Write out the full set of records exactly. Any pictures in them do not belong in the copy.

● **GIVEN DATA**:
# # #

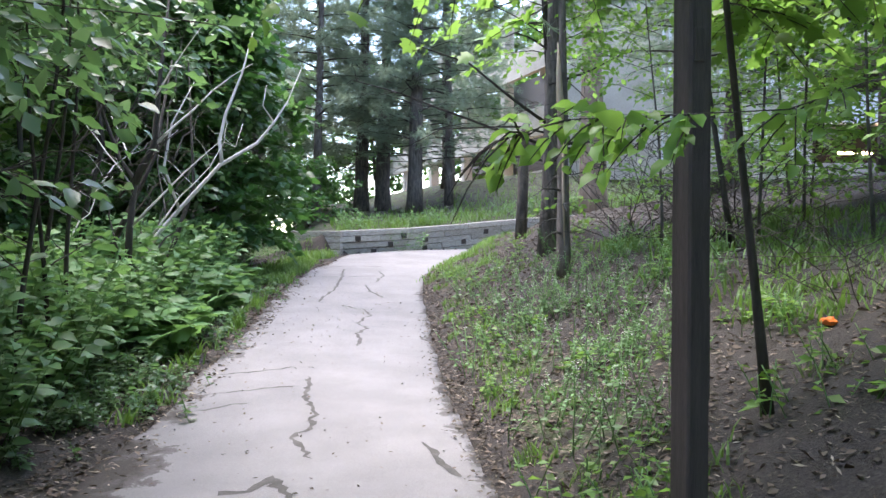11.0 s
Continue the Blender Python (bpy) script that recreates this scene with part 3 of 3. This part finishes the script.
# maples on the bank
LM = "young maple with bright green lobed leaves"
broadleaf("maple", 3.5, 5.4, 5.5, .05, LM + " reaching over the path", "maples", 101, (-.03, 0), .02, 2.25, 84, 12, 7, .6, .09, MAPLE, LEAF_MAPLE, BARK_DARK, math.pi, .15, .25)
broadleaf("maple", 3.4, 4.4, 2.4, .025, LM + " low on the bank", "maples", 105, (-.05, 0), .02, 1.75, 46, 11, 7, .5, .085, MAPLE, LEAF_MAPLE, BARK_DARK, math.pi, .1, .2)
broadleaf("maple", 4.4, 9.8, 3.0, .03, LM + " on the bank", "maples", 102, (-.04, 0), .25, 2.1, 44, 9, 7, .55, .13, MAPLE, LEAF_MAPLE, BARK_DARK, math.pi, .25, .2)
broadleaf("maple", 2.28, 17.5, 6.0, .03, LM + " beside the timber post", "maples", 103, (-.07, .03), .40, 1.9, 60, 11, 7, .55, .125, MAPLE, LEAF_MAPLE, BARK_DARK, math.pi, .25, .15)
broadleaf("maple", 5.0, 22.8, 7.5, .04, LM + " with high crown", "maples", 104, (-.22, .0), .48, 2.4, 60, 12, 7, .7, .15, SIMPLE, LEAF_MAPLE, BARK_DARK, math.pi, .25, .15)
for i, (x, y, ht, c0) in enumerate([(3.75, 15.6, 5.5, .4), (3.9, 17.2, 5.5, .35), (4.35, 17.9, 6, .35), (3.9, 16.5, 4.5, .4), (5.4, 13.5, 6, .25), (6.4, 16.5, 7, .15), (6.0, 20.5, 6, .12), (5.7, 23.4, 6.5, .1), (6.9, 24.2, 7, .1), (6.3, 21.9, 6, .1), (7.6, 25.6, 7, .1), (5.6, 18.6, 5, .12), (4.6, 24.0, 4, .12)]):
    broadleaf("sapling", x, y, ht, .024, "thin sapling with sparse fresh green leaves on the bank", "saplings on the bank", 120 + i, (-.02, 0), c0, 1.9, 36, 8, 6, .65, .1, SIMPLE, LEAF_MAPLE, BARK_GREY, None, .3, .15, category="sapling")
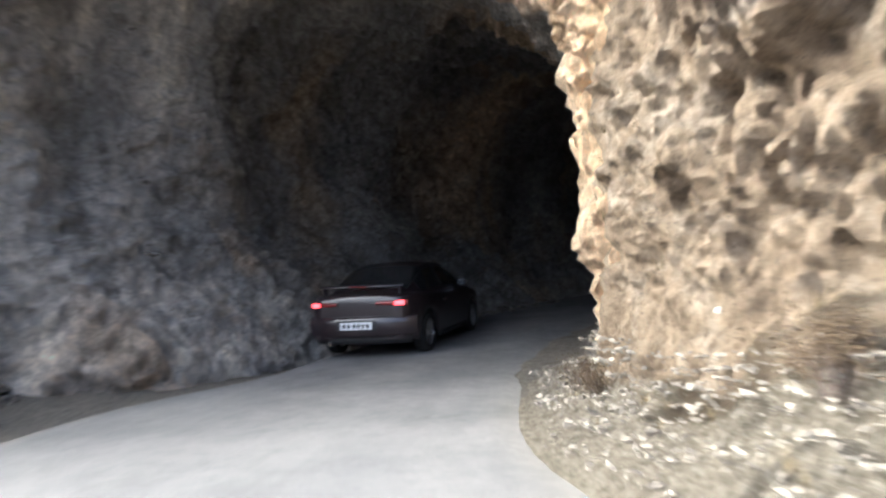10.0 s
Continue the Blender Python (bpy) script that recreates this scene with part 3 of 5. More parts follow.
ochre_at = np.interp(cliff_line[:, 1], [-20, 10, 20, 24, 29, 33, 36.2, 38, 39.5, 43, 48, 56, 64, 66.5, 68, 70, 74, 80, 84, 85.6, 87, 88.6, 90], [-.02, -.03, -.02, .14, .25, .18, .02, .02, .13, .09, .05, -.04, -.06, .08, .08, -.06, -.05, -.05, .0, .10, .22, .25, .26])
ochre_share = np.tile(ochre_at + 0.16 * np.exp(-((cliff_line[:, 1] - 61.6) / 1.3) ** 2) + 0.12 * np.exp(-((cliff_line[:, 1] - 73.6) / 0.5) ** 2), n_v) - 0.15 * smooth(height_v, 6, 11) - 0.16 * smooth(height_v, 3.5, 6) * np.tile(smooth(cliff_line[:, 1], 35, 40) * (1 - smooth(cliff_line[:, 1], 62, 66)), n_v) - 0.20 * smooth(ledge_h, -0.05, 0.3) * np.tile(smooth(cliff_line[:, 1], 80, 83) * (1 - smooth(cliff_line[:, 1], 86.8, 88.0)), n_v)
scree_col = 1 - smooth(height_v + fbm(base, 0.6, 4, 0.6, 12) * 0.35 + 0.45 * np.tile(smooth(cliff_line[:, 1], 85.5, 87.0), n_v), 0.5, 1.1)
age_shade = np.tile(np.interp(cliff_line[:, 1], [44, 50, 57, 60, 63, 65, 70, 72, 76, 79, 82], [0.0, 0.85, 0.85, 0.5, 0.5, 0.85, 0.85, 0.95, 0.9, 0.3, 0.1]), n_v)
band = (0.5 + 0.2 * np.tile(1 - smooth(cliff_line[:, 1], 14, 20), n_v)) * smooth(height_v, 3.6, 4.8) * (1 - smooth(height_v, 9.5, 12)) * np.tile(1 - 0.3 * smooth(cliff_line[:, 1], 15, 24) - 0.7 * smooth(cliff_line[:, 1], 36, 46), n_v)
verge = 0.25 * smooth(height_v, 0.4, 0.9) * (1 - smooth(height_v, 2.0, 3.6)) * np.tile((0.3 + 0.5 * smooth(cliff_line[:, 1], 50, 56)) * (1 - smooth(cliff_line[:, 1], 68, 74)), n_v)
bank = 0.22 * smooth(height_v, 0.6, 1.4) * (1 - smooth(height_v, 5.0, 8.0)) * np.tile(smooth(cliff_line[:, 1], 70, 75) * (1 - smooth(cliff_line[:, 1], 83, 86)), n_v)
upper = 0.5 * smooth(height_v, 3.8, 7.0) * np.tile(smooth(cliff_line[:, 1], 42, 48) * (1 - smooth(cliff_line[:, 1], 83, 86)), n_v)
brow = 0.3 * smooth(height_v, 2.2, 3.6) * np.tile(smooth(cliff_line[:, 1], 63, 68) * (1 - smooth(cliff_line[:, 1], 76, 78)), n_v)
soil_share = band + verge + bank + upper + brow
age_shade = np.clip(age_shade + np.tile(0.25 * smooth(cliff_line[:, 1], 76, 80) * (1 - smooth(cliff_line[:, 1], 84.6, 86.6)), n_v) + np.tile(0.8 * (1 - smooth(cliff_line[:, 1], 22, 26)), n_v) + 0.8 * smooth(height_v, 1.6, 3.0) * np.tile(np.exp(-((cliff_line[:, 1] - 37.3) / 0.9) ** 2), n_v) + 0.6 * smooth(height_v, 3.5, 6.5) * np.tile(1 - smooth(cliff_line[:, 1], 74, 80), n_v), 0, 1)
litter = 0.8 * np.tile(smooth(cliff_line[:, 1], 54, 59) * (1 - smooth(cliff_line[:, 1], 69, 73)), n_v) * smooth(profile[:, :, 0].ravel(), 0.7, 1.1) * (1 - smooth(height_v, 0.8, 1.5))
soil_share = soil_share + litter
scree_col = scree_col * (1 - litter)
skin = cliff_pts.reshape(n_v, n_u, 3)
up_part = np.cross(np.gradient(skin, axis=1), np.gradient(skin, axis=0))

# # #

● **TASK RESPONSE**:
11.0 s
Continue the Blender Python (bpy) script that recreates this scene with part 3 of 3. This part finishes the script.
# maples on the bank
LM = "young maple with bright green lobed leaves"
broadleaf("maple", 3.5, 5.4, 5.5, .05, LM + " reaching over the path", "maples", 101, (-.03, 0), .02, 2.25, 84, 12, 7, .6, .09, MAPLE, LEAF_MAPLE, BARK_DARK, math.pi, .15, .25)
broadleaf("maple", 3.4, 4.4, 2.4, .025, LM + " low on the bank", "maples", 105, (-.05, 0), .02, 1.75, 46, 11, 7, .5, .085, MAPLE, LEAF_MAPLE, BARK_DARK, math.pi, .1, .2)
broadleaf("maple", 4.4, 9.8, 3.0, .03, LM + " on the bank", "maples", 102, (-.04, 0), .25, 2.1, 44, 9, 7, .55, .13, MAPLE, LEAF_MAPLE, BARK_DARK, math.pi, .25, .2)
broadleaf("maple", 2.28, 17.5, 6.0, .03, LM + " beside the timber post", "maples", 103, (-.07, .03), .40, 1.9, 60, 11, 7, .55, .125, MAPLE, LEAF_MAPLE, BARK_DARK, math.pi, .25, .15)
broadleaf("maple", 5.0, 22.8, 7.5, .04, LM + " with high crown", "maples", 104, (-.22, .0), .48, 2.4, 60, 12, 7, .7, .15, SIMPLE, LEAF_MAPLE, BARK_DARK, math.pi, .25, .15)
for i, (x, y, ht, c0) in enumerate([(3.75, 15.6, 5.5, .4), (3.9, 17.2, 5.5, .35), (4.35, 17.9, 6, .35), (3.9, 16.5, 4.5, .4), (5.4, 13.5, 6, .25), (6.4, 16.5, 7, .15), (6.0, 20.5, 6, .12), (5.7, 23.4, 6.5, .1), (6.9, 24.2, 7, .1), (6.3, 21.9, 6, .1), (7.6, 25.6, 7, .1), (5.6, 18.6, 5, .12), (4.6, 24.0, 4, .12)]):
    broadleaf("sapling", x, y, ht, .024, "thin sapling with sparse fresh green leaves on the bank", "saplings on the bank", 120 + i, (-.02, 0), c0, 1.9, 36, 8, 6, .65, .1, SIMPLE, LEAF_MAPLE, BARK_GREY, None, .3, .15, category="sapling")
10.0 s
Continue the Blender Python (bpy) script that recreates this scene with part 3 of 5. More parts follow.
ochre_at = np.interp(cliff_line[:, 1], [-20, 10, 20, 24, 29, 33, 36.2, 38, 39.5, 43, 48, 56, 64, 66.5, 68, 70, 74, 80, 84, 85.6, 87, 88.6, 90], [-.02, -.03, -.02, .14, .25, .18, .02, .02, .13, .09, .05, -.04, -.06, .08, .08, -.06, -.05, -.05, .0, .10, .22, .25, .26])
ochre_share = np.tile(ochre_at + 0.16 * np.exp(-((cliff_line[:, 1] - 61.6) / 1.3) ** 2) + 0.12 * np.exp(-((cliff_line[:, 1] - 73.6) / 0.5) ** 2), n_v) - 0.15 * smooth(height_v, 6, 11) - 0.16 * smooth(height_v, 3.5, 6) * np.tile(smooth(cliff_line[:, 1], 35, 40) * (1 - smooth(cliff_line[:, 1], 62, 66)), n_v) - 0.20 * smooth(ledge_h, -0.05, 0.3) * np.tile(smooth(cliff_line[:, 1], 80, 83) * (1 - smooth(cliff_line[:, 1], 86.8, 88.0)), n_v)
scree_col = 1 - smooth(height_v + fbm(base, 0.6, 4, 0.6, 12) * 0.35 + 0.45 * np.tile(smooth(cliff_line[:, 1], 85.5, 87.0), n_v), 0.5, 1.1)
age_shade = np.tile(np.interp(cliff_line[:, 1], [44, 50, 57, 60, 63, 65, 70, 72, 76, 79, 82], [0.0, 0.85, 0.85, 0.5, 0.5, 0.85, 0.85, 0.95, 0.9, 0.3, 0.1]), n_v)
band = (0.5 + 0.2 * np.tile(1 - smooth(cliff_line[:, 1], 14, 20), n_v)) * smooth(height_v, 3.6, 4.8) * (1 - smooth(height_v, 9.5, 12)) * np.tile(1 - 0.3 * smooth(cliff_line[:, 1], 15, 24) - 0.7 * smooth(cliff_line[:, 1], 36, 46), n_v)
verge = 0.25 * smooth(height_v, 0.4, 0.9) * (1 - smooth(height_v, 2.0, 3.6)) * np.tile((0.3 + 0.5 * smooth(cliff_line[:, 1], 50, 56)) * (1 - smooth(cliff_line[:, 1], 68, 74)), n_v)
bank = 0.22 * smooth(height_v, 0.6, 1.4) * (1 - smooth(height_v, 5.0, 8.0)) * np.tile(smooth(cliff_line[:, 1], 70, 75) * (1 - smooth(cliff_line[:, 1], 83, 86)), n_v)
upper = 0.5 * smooth(height_v, 3.8, 7.0) * np.tile(smooth(cliff_line[:, 1], 42, 48) * (1 - smooth(cliff_line[:, 1], 83, 86)), n_v)
brow = 0.3 * smooth(height_v, 2.2, 3.6) * np.tile(smooth(cliff_line[:, 1], 63, 68) * (1 - smooth(cliff_line[:, 1], 76, 78)), n_v)
soil_share = band + verge + bank + upper + brow
age_shade = np.clip(age_shade + np.tile(0.25 * smooth(cliff_line[:, 1], 76, 80) * (1 - smooth(cliff_line[:, 1], 84.6, 86.6)), n_v) + np.tile(0.8 * (1 - smooth(cliff_line[:, 1], 22, 26)), n_v) + 0.8 * smooth(height_v, 1.6, 3.0) * np.tile(np.exp(-((cliff_line[:, 1] - 37.3) / 0.9) ** 2), n_v) + 0.6 * smooth(height_v, 3.5, 6.5) * np.tile(1 - smooth(cliff_line[:, 1], 74, 80), n_v), 0, 1)
litter = 0.8 * np.tile(smooth(cliff_line[:, 1], 54, 59) * (1 - smooth(cliff_line[:, 1], 69, 73)), n_v) * smooth(profile[:, :, 0].ravel(), 0.7, 1.1) * (1 - smooth(height_v, 0.8, 1.5))
soil_share = soil_share + litter
scree_col = scree_col * (1 - litter)
skin = cliff_pts.reshape(n_v, n_u, 3)
up_part = np.cross(np.gradient(skin, axis=1), np.gradient(skin, axis=0))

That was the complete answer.